Another thing I really like about this piece is the right-hand column, which outlines the fundamental format for case studies: challenge, solution, and results. This extra Why LinkedIn section is unusual, but it’s also a sort of breakout from the solution part of the formula. 

This piece’s total length is two pages. Both sides of a single sheet, broken into three sections. Now, if you look closely at the text, you’ll see that each section mixes narrative writing with quotes from the customer. Then, on the second page, we have a pull quote from the subject and a picture of the complete solution. 

If I were to make one overall critique of this case study, I’d say, “Make it bolder.” Cut some text in favor of more and bigger graphics. Use shorter headlines and more action verbs, really pull the reader in. By contrast, take a look at this case study from the social media management company, sprinklr.com. 

At three pages, it’s an unusual format, but it’s also notable in that it leads with this wonderful graphic, which I think really works well. The headlines in this case are the background, the problem, and the results. 

Then, instead of having a section for the solution in the middle there, they have a sort of epilogue that outlines the technology and the services they offer, along with a nice, bold pull quote. Similar content, very different format. Finally, let’s look at how the interactive online content company, Ceros, takes advantage of online features.

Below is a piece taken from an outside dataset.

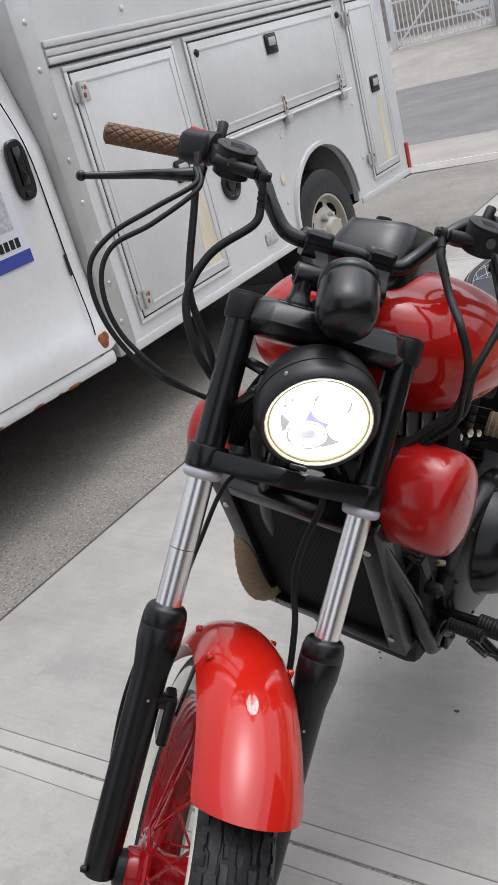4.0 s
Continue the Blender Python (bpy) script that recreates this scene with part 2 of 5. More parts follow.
M_GLASS = mat("tinted_glass", (0.02, 0.035, 0.035), 0.05, coat=0.6)
M_BLUE = mat("blue_print", (0.03, 0.05, 0.28), 0.5)
M_GREYP = mat("grey_print", (0.33, 0.33, 0.35), 0.6, alt=(0.55, 0.55, 0.56), scale=60)
M_IRON = mat("white_iron", (0.72, 0.72, 0.73), 0.5)
M_PLINTH = mat("rendered_wall", (0.40, 0.40, 0.39), 0.85, alt=(0.30, 0.30, 0.285), scale=1.2, bump=0.3, bump_scale=30)
M_PANEL = mat("grey_fence_panel", (0.60, 0.61, 0.62), 0.7, alt=(0.50, 0.51, 0.52), scale=2)
# dark tone for the unseen walls that block light and darken reflections
M_UNSEEN = mat("unseen_dark_wall", (0.10, 0.095, 0.09), 0.85, alt=(0.075, 0.07, 0.068), scale=3, bump=0.4, bump_scale=20)
M_WOOD = mat("weathered_shed", (0.42, 0.38, 0.32), 0.8, alt=(0.33, 0.30, 0.26), scale=4)
M_WATER = mat("amber_filter", (0.55, 0.27, 0.08), 0.3)
M_CLEAR = mat("milky_plastic", (0.62, 0.60, 0.57), 0.3)
M_BRASS = mat("brass", (0.62, 0.45, 0.20), 0.3, metal=1.0)


# ---- building helpers ----
def part(name, bm, material, parent=None, label="", M=None, smooth=35):
    """Links a bmesh as one mesh object under parent, its points first moved by M."""
    if M is not None:
        bm.transform(M)
    bmesh.ops.recalc_face_normals(bm, faces=bm.faces)
    lim = radians(smooth)
    for f in bm.faces:
        f.smooth = True
    for e in bm.edges:
        if len(e.link_faces) == 2 and e.calc_face_angle(0) > lim:
            e.smooth = False
    me = bpy.data.meshes.new(name)
    bm.to_mesh(me)
    bm.free()
    me.materials.append(material)
    ob = new(name, me)
    if parent is not None:
        ob.parent = parent
    return tagged(ob, label)


def root(name, m, label, category, kind="", group=""):
    ob = new(name)
    ob.empty_display_size = 0.2
    ob.matrix_world = m
    return tagged(ob, label, category, group, kind)


def B():
    return bmesh.new()


def box(bm, x0, x1, y0, y1, z0, z1, bev=0.0, seg=2, M=None):
    vs = [bm.verts.new(p) for p in ((x0, y0, z0), (x1, y0, z0), (x1, y1, z0), (x0, y1, z0), (x0, y0, z1), (x1, y0, z1), (x1, y1, z1), (x0, y1, z1))]
    fs = [bm.faces.new([vs[i] for i in q]) for q in ((3, 2, 1, 0), (4, 5, 6, 7), (0, 1, 5, 4), (1, 2, 6, 5), (2, 3, 7, 6), (3, 0, 4, 7))]
    if bev:
        es = list({e for f in fs for e in f.edges})
        r = bmesh.ops.bevel(bm, geom=es, offset=bev, segments=seg, affect="EDGES", profile=0.5)
        vs = list({v for f in r["faces"] for v in f.verts} | {v for v in vs if v.is_valid})
    if M is not None:
        bmesh.ops.transform(bm, matrix=M, verts=vs)
    return bm


def loops(bm, rings, cap=True, closed=True):
    """Joins rings of points of equal count into a skin."""
    vr = [[bm.verts.new(p) for p in r] for r in rings]
    n = len(rings[0])
    for a, b in zip(vr, vr[1:]):
        for i in range(n if closed else n - 1):
            j = (i + 1) % n
            bm.faces.new((a[i], a[j], b[j], b[i]))
    if cap and closed:
        if cap != "end":
            bm.faces.new(vr[0][::-1])
        bm.faces.new(vr[-1])
    return vr


def frame_on(d):
    d = Vector(d).normalized()
    a = d.orthogonal().normalized()
    return a, d.cross(a)


def cyl(bm, p0, p1, r0, r1=None, seg=20, bev=0.0):
    """A capped cylinder or cone from p0 to p1, its rims rounded by bev."""
    r1 = r0 if r1 is None else r1
    p0, p1 = Vector(p0), Vector(p1)
    a, b = frame_on(p1 - p0)
    d = (p1 - p0).normalized()
    ang = [2 * math.pi * i / seg for i in range(seg)]
    def ring(c, r):
        return [c + (a * math.cos(t) + b * math.sin(t)) * r for t in ang]
    if bev:
        rs = [ring(p0, r0 - bev), ring(p0 + d * bev * 0.3, r0 - bev * 0.3), ring(p0 + d * bev, r0), ring(p1 - d * bev, r1), ring(p1 - d * bev * 0.3, r1 - bev * 0.3), ring(p1, r1 - bev)]
    else:
        rs = [ring(p0, r0), ring(p1, r1)]
    loops(bm, rs)
    return bm


def lathe(bm, profile, M=None, seg=40, cap=True):
    """Turns (radius, height) pairs round the z axis of M."""
    M = M or Matrix()
    rings = []
    for r, z in profile:
        rings.append([M @ Vector((r * math.cos(2 * math.pi * i / seg), r * math.sin(2 * math.pi * i / seg), z)) for i in range(seg)])
    loops(bm, rings, cap)
    return bm


def torus(bm, R, r, M=None, seg=64, sub=14):
    M = M or Matrix()
    vr = []
    for i in range(seg):
        a = 2 * math.pi * i / seg
        vr.append([bm.verts.new(M @ Vector(((R + r * math.cos(b)) * math.cos(a), (R + r * math.cos(b)) * math.sin(a), r * math.sin(b)))) for b in (2 * math.pi * k / sub for k in range(sub))])
    for i in range(seg):
        for k in range(sub):
            bm.faces.new((vr[i][k], vr[(i + 1) % seg][k], vr[(i + 1) % seg][(k + 1) % sub], vr[i][(k + 1) % sub]))
    return bm


def spline(pts, steps=8, closed=False):
    """Catmull-Rom points through pts."""
    P = [Vector(p) for p in pts]
    n = len(P)
    out = []
    for i in range(n if closed else n - 1):
        p0, p1, p2, p3 = (P[(i - 1) % n], P[i], P[(i + 1) % n], P[(i + 2) % n]) if closed else (P[max(i - 1, 0)], P[i], P[i + 1], P[min(i + 2, n - 1)])
        for k in range(steps):
            t = k / steps
            out.append(0.5 * (2 * p1 + (p2 - p0) * t + (2 * p0 - 5 * p1 + 4 * p2 - p3) * t * t + (3 * p1 - p0 - 3 * p2 + p3) * t ** 3))
    if not closed:
        out.append(P[-1])
    return out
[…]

For work they did for a healthcare company in Philadelphia, they show an animation of the website they developed. And after they developed some interactive graphics for an image recognition company, they were able to actually embed those graphics in the online case study. 

What I hope comes out of this examination is that case studies offer a lot of opportunities to stand out, quite aside from the words you write. And that’s why so much of your job will be in finding and featuring these extra pieces, which will ultimately be what draws people in to read your writing.